The president’s strategy for diplomacy with North Korea in particular “encapsulates the Trump approach to presidential powers and operating on the world stage,” Garrett said, adding that Trump’s strategy violated long-held norms on how to negotiate with “an adversary.”
The first phase of the U.S.-North Korea relationship under Trump – characterized by the president’s now-famous “fire and fury” threat – “created a sense of anxiety, panic and unease about what the president intended to do,” Garrett said, adding that when the president met with the North Korean leader Kim Jong-Un in June of 2018, his mindset “was completely outside everything that existed before the Trump presidency” in terms of U.S. foreign policy.

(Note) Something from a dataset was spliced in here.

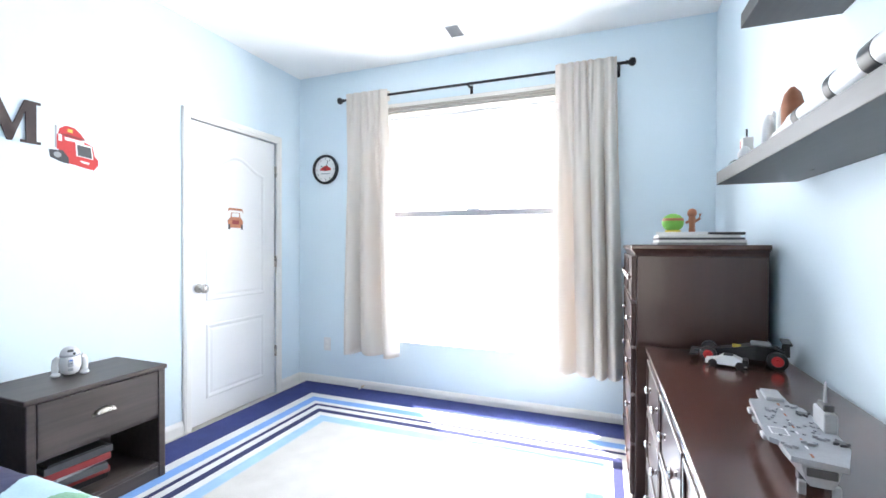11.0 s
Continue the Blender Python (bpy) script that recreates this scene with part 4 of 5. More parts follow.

According to Garrett, Henry Kissinger – secretary of state under Nixon – has advised Trump to use his unpredictability as a tool. Subsequently, “the president has taken that to higher levels ... of flexibility and improvisation that even Henry Kissinger could not have imagined,” Garrett said.
“What do I expect in Vietnam?” Garrett rhetorically asked, referring to the location of the president’s planned second summit with the North Korean leader. He answered, “What I always expect with the Trump presidency: the unexpected.”
Unexpectedness, Dean said, is not necessarily a bad tactic in every case, pointing to Nixon’s famous nuclear “madman theory.” Trump’s unexpectedness with North Korea is different in that “diplomacy is different than foreign policy,” Dean said, adding that he does not think the president is “rational” enough to employ this tactic properly and safely.
The panel broached the related topic of Trump’s struggle to cooperate with co-equal branches of government.
They each agreed that the recent government shutdown – the longest in U.S. history and caused by the president’s inability to secure congressional funding for his border wall – best portrayed the president’s inability to work with this Congress.
According to Garrett, the showdown between Trump and recently empowered House Speaker Nancy Pelosi over whether or not she would invite the president to deliver the State of the Union address in her chamber amid the shutdown taught the country a lesson about the relationship between the legislative and executive branches.
“Institutional powers mattered: they ran up against the presidency, and the presidency had to acknowledge them,” Garrett said.
Although Dean believed the State of the Union spat between the president and Pelosi was a “small matter,” he said, “part of Trump’s legacy ... is we tested our checks and balances system and [the] institutional design of our Constitution.”
Generally, Garrett said, because of the animus Trump has expressed for traditional, democratic U.S. institutions, “We now have a much more lively conversation about our institutions; how are they populated, what are their powers, how are they structurally aligned with one another, what is their underlying purpose and how valid and vital are they to our overall political experience?”